Digo estas coisas para que a alegria de vocês seja completa

 


“As pessoas viajam para admirar a altura das montanhas, as imensas ondas dos mares, o longo percurso dos rios, o vasto domínio do oceano, o movimento circular das estrelas, e no entanto elas passam por si mesmas sem se admirarem.”

Santo Agostinho


“Tenho lhes dito estas coisas para que a minha alegria esteja em vocês, e a alegria de vocês seja completa.” João‬ ‭15:11


Um dos problemas mais comuns na vida cristã é tentarmos saciar a fome de Deus que há em nós por meio de algum bem criado, isto é, de algo que é menos que Deus.  São Thomás de Aquino declarou que os quatro substitutos típicos de Deus são a riqueza, o poder, o prazer e a honra.


Ao sentir nosso vazio interior, tentamos preenchê-lo com alguma combinação dessas quatro coisas, quando é apenas nos esvaziando no amor que podemos criar espaço para que Deus nos preencha.  A tradição clássica deu a esse desejo errante o nome de ‘concupiscência’, mas creio que podemos expressar a mesma ideia recorrendo a um termo mais contemporâneo, como ‘vício’. 


O que ocorre é que, ao tentarmos satisfazer a fome de Deus com algo que é menos que Deus, naturalmente nos frustramos. E, em meio a essa frustração, nos persuadimos que precisamos ainda mais desses bens finitos, de modo que passamos a fazer todo tipo de sacrifício para obtê-los, sem, porém, deixar a insatisfação de lado. 

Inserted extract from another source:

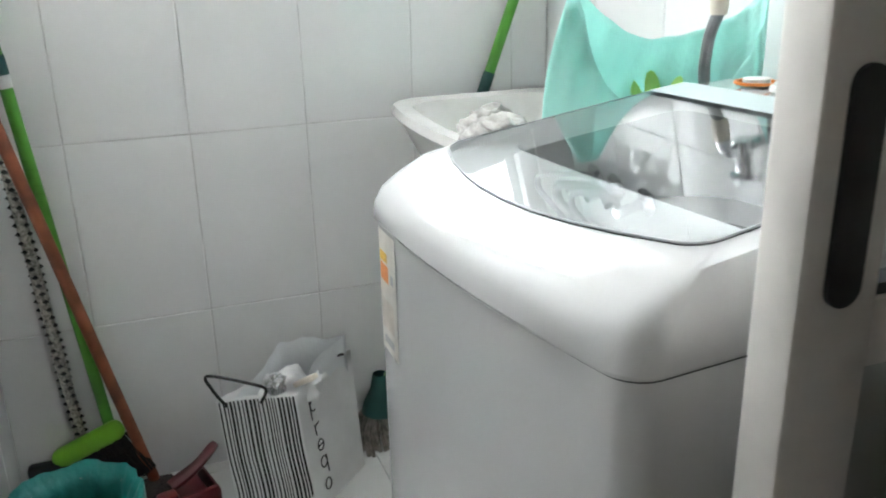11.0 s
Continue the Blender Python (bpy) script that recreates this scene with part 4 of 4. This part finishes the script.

Nesse momento inicia-se uma espécie de pânico espiritual, e nos vemos girando obsessivamente em torno desse bem criado e finito que jamais poderá nos fazer felizes.


Diz, pois, Jesus: “Bem-aventurado os pobres no espírito, porque deles é o reino dos céus (Mt 5:3). Isso não é nenhuma romantização da pobreza econômica, nem a demonização da riqueza, e sim a fórmula do desapego. Poderíamos muito bem sugerir uma versão alternativa: o quão abençoados sereis se não estiverdes apegados às coisas materiais, se não colocardes os bens que o dinheiro pode comprar no centro de vossas preocupações! 


Quando o Reino de Deus for nossa preocupação última, prioritária, não apenas não ficaremos viciados em coisas materiais, mas também saberemos utilizá-las com grande eficiência para os propósitos de Deus.


Sob a mesma rubrica do desapego, consideremos a bem-aventurança: “Bem-aventurados os aflitos, porque serão consolados” (Mt 5:5). Mais uma vez, isso talvez possa parecer puro masoquismo, e é precisamente por isso que temos de ir mais fundo.


Poderíamos entender essa máxima como: sereis abençoados - ou afortunados - se não estiverdes viciados nos bons sentimentos. As sensações agradáveis (físicas, emocionais, psicológicas) são maravilhosas, mas, por serem apenas bens finitos, podem facilmente nos levar ao vício. 


Isso fica claro quando olhamos para o abuso das drogas psicotrópicas em nossa cultura, bem como para os hábitos vorazes de consumo e para a pornografia. 


Entenda: o que Jesus está dizendo não guarda qualquer relação com o puritanismo; antes, relaciona-se com o desapego e, por isso, com a liberdade espiritual mesma. Se não está viciada nos prazeres a pessoa pode seguir a vontade de Deus sem reservas, ainda que o caminho tenha como consequência algum sofrimento psicológico ou físico.


Tomás de Aquino declarou que o exemplo perfeito das bem-aventuranças deve ser encontrado no Cristo crucificado. Se quisermos as bem -aventuranças, isto é, a felicidade, temos que desprezar na cruz e amar o que na cruz Ele amou. O que foi que Ele desprezou senão os quatro vícios clássicos? 


Mas o que precisamente Jesus amou na cruz? A vontade do Pai. Jesus amou sua missão até o final, e foi exatamente o desapego exigido pelas quatro grandes tentações o que lhe permitiu trilhar esse caminho. 


Tudo o que Ele amou e desprezou encontrou na cruz um equilíbrio estranho. Pobre em espírito, manso, desolado e perseguido. Ele foi capaz de ser puro de coração, de buscar a justiça plena, de tornar-se o sumo pacificador e de ser o canal perfeito da misericórdia de Deus para o mundo.


Ainda que pareça extremamente paradoxal dizer isto, Jesus crucificado é o homem da bem-aventurança, um homem verdadeiramente feliz. Podemos afirmar que, pregado à cruz, Jesus é seu ícone verdadeiro, uma vez que está liberto dos obstáculos que o impediriam de alcançar o verdadeiro bem, isto é, de fazer a vontade do Pai.